羽生選手:このような状況の中で、人と人とのつながりが本当に弱くなっていたり、思いっきり笑ったり、感動したり、一緒に泣いたりする機会とか、なかなかないと思います。本当は外に出たくて、外の気持ちいい空気を浴びたくて、家の中で苦しい思いをしている方もたくさんいらっしゃると思います。そんな方々にとって、悲しいとかうれしいとか、何か気持ちのかけらになるような演技を、また、本当にちょっとでも、ほんの一秒だけでもいいので、前を向けたり後ろへ行ったり、そんな気持ちの動くような演技をこれからもしたいと思っています。自分の言葉はまだまだ拙いところもたくさんありますし、自分で言えていないこと、自分が表現しきれていないこともたくさんありますが、皆さんの心の笑顔につながるような演技をこれからもしていきますので、ぜひご覧ください。そして、どうかこれからも健康に気をつけて、自分の心の笑顔を大切にしてください。
ありがとうございました。
○黒柳からの質問メッセージを受けての羽生選手の回答
黒柳:羽生選手にも怪我や不調があったと思いますが、それでも諦めず次の目標に向かって進む心の強さはどうやって育まれたのでしょうか?
羽生選手:僕はよく「メンタル強いね」「心が強いね」と言われるんですけど、実は自分の中で強いと思えたことが一度もなくて。試合の度にすごく緊張しますし、インタビューを受けている時もそうですし、CM撮影なんかは特に、言葉で何かを表現しないといけない中、自分では言葉の使い方が下手だなと思っているので、すごく緊張します。
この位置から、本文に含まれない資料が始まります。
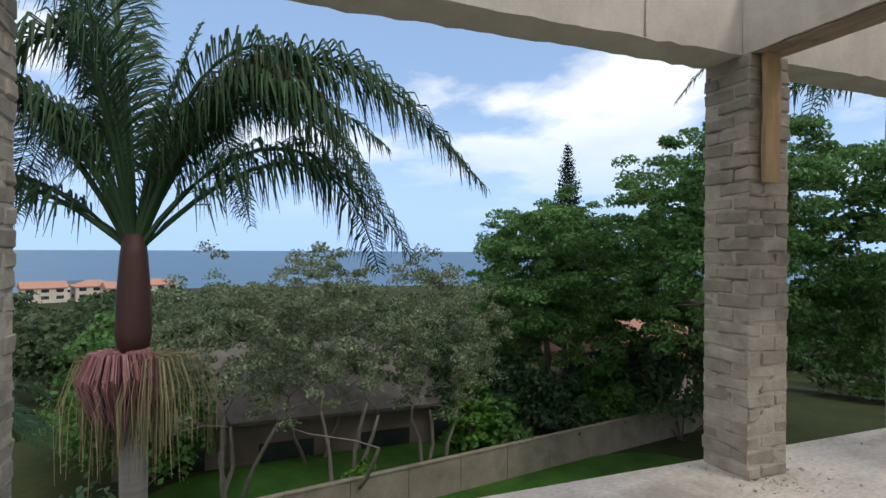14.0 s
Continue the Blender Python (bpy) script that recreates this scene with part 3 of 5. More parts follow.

だからこそ、一生懸命準備するようにしています。自分が緊張するとダメになってしまうことも、また、その緊張が力をくれることも両方わかっているので、力をもらう前段階の土台をしっかり作ることは、常に意識してやってきました。
黒柳:羽生選手が心の笑顔を実感するのはどんな時ですか?
羽生選手:やっぱり周りのみなさんに心の笑顔になっていただけた時ですね。それを感じられた時はすごく嬉しいです。今はいろんなイベントが無観客で、なかなか人とのつながりが見えなくなっている状況なので、感じ取るとか理解する、寄り添うということは非常に難しいと思うんですよ。ただ、それでもやっぱり、そこに心から手を伸ばしてあげて、それを感じようと思えば感じられると思いますし、実際に自分が納得できるものだったら、たぶん自分の中でもちゃんと何かを感じられると思うんですね。だから、ちゃんと納得できるものにして、それがまた誰かのもとにつながって、そこで心の笑顔ができていたら、僕も笑顔になれるなと思います。